_COLLECTED DATA_

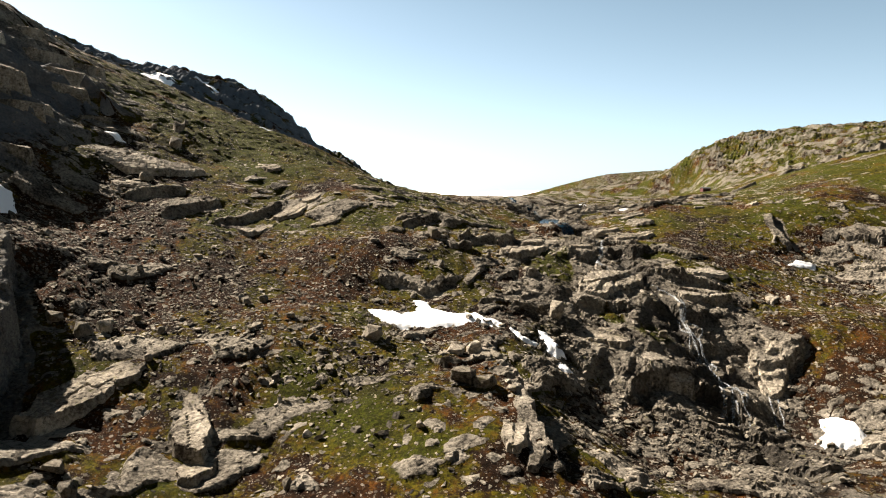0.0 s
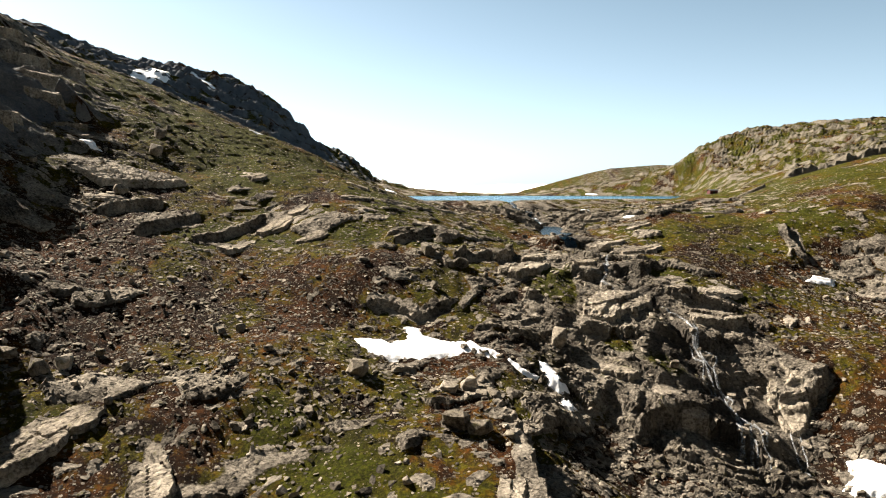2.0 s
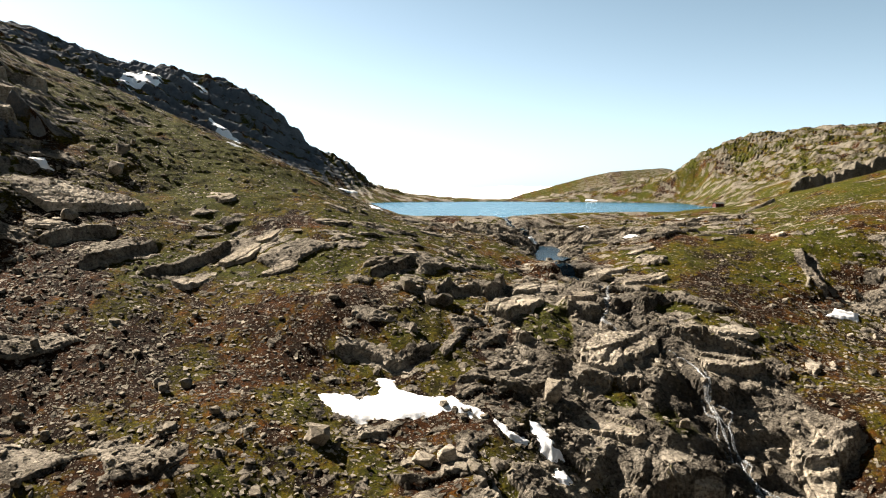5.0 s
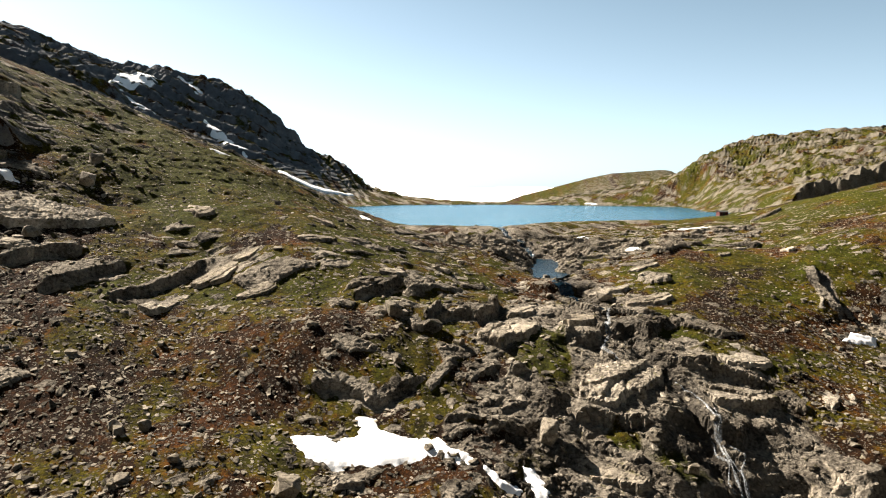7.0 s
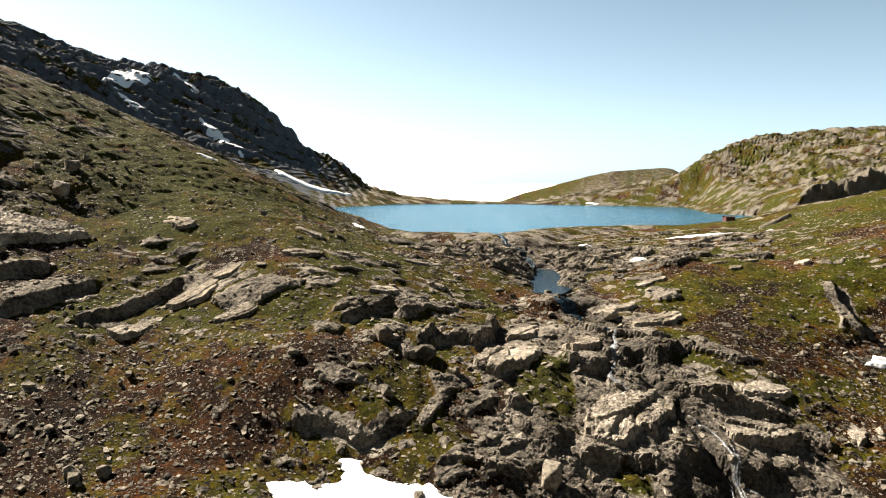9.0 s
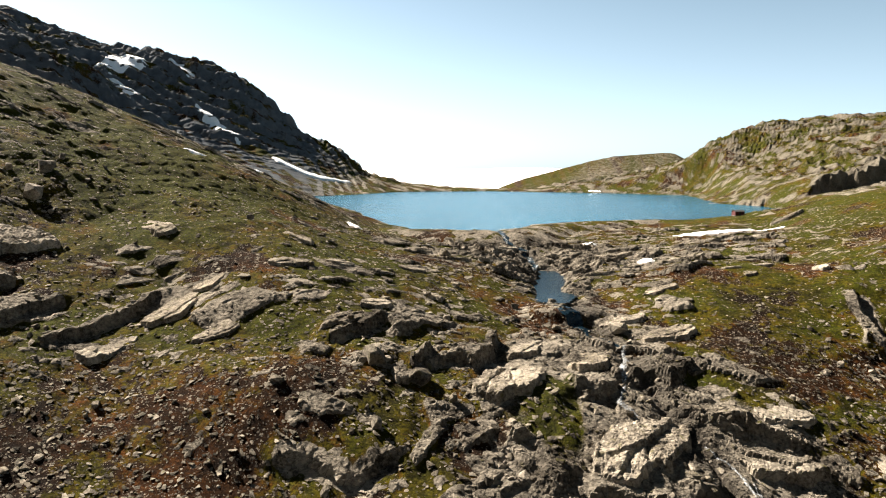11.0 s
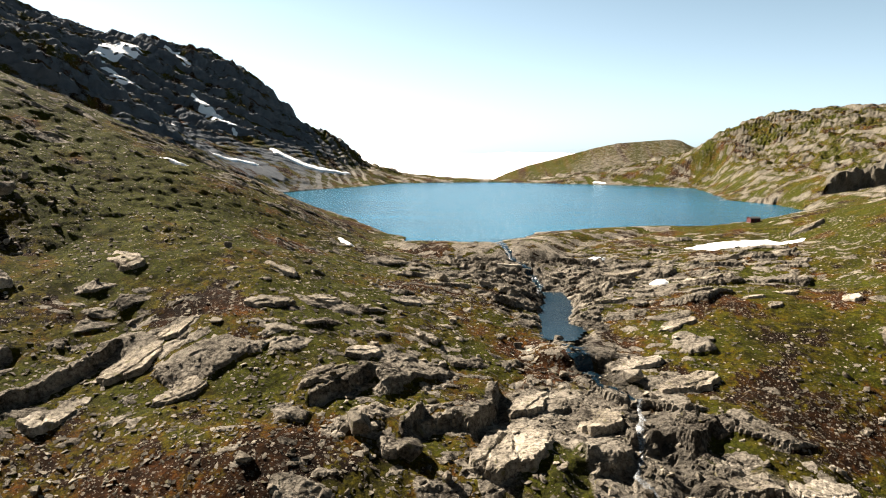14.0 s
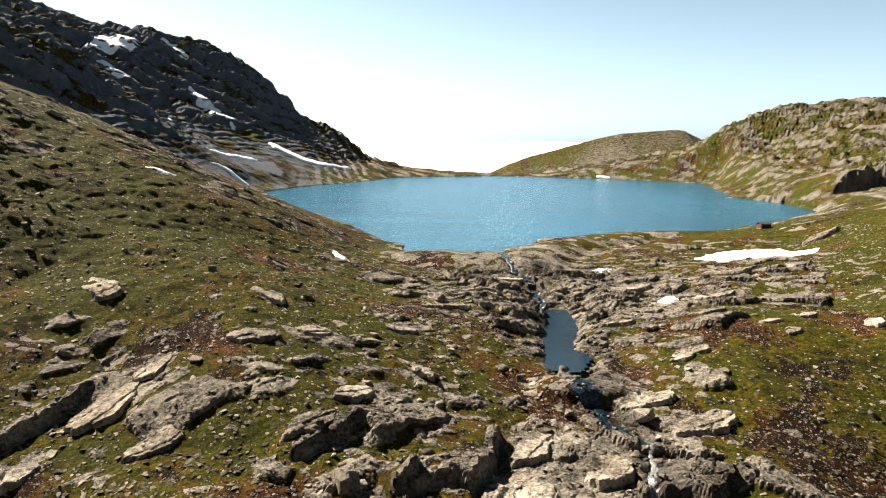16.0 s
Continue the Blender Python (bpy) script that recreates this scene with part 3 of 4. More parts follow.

_SHORT TASK_
Leave out all pictures, then copy the remaining material exactly.

_ANSWER TO THE PROBLEM_
0.0 s
2.0 s
5.0 s
7.0 s
9.0 s
11.0 s
14.0 s
16.0 s
Continue the Blender Python (bpy) script that recreates this scene with part 3 of 4. More parts follow.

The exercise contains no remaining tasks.